Excerpted records:
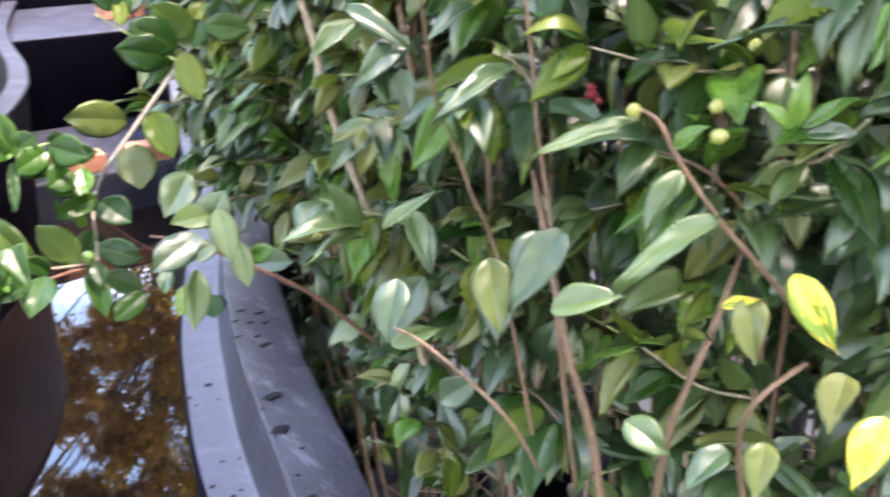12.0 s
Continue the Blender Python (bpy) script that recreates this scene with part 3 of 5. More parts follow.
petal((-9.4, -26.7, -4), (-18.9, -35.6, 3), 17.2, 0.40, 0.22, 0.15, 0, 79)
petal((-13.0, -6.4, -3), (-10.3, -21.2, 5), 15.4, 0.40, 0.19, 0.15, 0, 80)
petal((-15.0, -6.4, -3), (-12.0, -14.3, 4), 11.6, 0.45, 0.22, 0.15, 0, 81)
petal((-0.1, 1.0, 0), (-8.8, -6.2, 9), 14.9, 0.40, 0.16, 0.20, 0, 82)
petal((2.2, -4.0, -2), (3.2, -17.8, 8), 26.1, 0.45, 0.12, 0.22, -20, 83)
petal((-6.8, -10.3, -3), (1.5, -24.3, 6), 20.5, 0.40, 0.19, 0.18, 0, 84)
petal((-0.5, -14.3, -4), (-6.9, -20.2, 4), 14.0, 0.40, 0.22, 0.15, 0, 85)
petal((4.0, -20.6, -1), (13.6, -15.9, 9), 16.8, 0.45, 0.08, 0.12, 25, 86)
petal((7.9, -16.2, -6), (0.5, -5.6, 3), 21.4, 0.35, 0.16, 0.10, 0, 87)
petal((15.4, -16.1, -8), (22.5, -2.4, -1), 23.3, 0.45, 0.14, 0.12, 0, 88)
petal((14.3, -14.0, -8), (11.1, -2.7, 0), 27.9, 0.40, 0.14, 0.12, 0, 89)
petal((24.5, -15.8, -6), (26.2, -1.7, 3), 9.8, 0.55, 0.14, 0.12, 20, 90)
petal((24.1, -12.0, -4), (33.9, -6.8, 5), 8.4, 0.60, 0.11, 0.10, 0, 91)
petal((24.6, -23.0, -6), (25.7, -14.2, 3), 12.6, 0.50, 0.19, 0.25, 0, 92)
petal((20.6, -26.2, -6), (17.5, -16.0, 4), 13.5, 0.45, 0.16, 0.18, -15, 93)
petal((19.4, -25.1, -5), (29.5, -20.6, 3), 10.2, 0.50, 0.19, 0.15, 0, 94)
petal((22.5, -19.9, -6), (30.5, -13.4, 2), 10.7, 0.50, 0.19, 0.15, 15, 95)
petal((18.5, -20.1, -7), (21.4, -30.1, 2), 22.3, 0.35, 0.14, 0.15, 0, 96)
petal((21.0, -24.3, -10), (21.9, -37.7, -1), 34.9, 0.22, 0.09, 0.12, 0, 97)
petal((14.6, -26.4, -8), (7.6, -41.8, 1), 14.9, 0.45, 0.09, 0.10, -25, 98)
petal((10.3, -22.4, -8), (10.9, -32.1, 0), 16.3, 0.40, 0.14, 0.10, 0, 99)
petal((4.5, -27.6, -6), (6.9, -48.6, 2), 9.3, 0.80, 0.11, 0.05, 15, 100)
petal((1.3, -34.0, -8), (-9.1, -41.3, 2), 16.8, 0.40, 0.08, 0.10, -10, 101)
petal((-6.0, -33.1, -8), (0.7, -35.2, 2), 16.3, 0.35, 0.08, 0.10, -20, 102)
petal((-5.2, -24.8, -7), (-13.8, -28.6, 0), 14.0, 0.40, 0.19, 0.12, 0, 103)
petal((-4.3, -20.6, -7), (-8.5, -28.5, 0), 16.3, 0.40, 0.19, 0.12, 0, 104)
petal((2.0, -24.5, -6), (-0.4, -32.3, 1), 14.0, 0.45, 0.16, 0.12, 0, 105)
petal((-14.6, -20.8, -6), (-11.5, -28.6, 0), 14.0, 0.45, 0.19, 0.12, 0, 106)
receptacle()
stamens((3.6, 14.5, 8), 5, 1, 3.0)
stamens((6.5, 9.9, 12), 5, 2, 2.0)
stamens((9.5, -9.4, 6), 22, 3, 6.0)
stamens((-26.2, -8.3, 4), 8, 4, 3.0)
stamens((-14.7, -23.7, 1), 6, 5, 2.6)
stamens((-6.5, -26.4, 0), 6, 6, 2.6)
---
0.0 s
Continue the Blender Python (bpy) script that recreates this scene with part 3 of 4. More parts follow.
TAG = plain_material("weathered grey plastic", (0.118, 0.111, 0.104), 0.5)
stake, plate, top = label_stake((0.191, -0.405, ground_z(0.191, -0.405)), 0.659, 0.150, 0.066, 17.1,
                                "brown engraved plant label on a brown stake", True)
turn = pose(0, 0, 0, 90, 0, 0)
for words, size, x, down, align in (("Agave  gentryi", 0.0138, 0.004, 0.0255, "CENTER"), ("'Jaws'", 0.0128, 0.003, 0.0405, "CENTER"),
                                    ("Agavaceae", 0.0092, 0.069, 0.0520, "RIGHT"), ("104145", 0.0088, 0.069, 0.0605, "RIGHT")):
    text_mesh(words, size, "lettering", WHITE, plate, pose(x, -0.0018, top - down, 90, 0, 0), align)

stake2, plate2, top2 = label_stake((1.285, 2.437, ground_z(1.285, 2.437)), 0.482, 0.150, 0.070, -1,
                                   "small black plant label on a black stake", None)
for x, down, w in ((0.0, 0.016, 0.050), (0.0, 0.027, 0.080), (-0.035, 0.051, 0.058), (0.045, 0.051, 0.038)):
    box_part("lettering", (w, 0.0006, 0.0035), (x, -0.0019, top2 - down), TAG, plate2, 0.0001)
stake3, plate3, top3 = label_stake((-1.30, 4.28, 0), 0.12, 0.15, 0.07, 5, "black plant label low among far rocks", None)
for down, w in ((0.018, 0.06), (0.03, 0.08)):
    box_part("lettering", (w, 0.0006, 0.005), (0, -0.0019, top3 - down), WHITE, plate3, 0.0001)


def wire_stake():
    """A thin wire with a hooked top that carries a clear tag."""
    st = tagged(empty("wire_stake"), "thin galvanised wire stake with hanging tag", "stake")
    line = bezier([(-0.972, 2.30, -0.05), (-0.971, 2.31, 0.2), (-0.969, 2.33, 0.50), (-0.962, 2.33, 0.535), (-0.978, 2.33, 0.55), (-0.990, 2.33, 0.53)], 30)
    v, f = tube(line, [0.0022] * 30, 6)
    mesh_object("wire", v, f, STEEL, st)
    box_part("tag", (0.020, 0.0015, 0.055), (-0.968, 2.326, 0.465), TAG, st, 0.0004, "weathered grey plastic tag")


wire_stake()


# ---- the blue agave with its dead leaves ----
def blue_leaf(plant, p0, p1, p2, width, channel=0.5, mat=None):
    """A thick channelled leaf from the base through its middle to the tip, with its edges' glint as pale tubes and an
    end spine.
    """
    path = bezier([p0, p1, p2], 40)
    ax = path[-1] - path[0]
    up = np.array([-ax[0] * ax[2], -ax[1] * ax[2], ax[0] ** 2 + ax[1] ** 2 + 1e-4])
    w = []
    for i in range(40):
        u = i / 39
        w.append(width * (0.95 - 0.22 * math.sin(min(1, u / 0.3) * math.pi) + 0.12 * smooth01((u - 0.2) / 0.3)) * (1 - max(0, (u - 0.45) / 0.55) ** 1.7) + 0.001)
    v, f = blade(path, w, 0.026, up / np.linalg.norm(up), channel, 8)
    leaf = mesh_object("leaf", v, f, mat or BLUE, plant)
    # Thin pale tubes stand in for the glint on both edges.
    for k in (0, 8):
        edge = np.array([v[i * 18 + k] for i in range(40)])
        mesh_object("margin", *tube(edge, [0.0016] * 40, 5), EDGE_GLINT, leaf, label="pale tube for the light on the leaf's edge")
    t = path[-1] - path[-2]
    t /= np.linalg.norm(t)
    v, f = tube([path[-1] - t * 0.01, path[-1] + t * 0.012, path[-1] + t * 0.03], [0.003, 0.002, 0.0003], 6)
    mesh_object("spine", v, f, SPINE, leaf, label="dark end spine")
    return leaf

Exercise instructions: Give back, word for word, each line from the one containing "4. More parts follow." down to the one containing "WHITE, plate3, 0.0001)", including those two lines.

Correct answer:
Continue the Blender Python (bpy) script that recreates this scene with part 3 of 4. More parts follow.
TAG = plain_material("weathered grey plastic", (0.118, 0.111, 0.104), 0.5)
stake, plate, top = label_stake((0.191, -0.405, ground_z(0.191, -0.405)), 0.659, 0.150, 0.066, 17.1,
                                "brown engraved plant label on a brown stake", True)
turn = pose(0, 0, 0, 90, 0, 0)
for words, size, x, down, align in (("Agave  gentryi", 0.0138, 0.004, 0.0255, "CENTER"), ("'Jaws'", 0.0128, 0.003, 0.0405, "CENTER"),
                                    ("Agavaceae", 0.0092, 0.069, 0.0520, "RIGHT"), ("104145", 0.0088, 0.069, 0.0605, "RIGHT")):
    text_mesh(words, size, "lettering", WHITE, plate, pose(x, -0.0018, top - down, 90, 0, 0), align)

stake2, plate2, top2 = label_stake((1.285, 2.437, ground_z(1.285, 2.437)), 0.482, 0.150, 0.070, -1,
                                   "small black plant label on a black stake", None)
for x, down, w in ((0.0, 0.016, 0.050), (0.0, 0.027, 0.080), (-0.035, 0.051, 0.058), (0.045, 0.051, 0.038)):
    box_part("lettering", (w, 0.0006, 0.0035), (x, -0.0019, top2 - down), TAG, plate2, 0.0001)
stake3, plate3, top3 = label_stake((-1.30, 4.28, 0), 0.12, 0.15, 0.07, 5, "black plant label low among far rocks", None)
for down, w in ((0.018, 0.06), (0.03, 0.08)):
    box_part("lettering", (w, 0.0006, 0.005), (0, -0.0019, top3 - down), WHITE, plate3, 0.0001)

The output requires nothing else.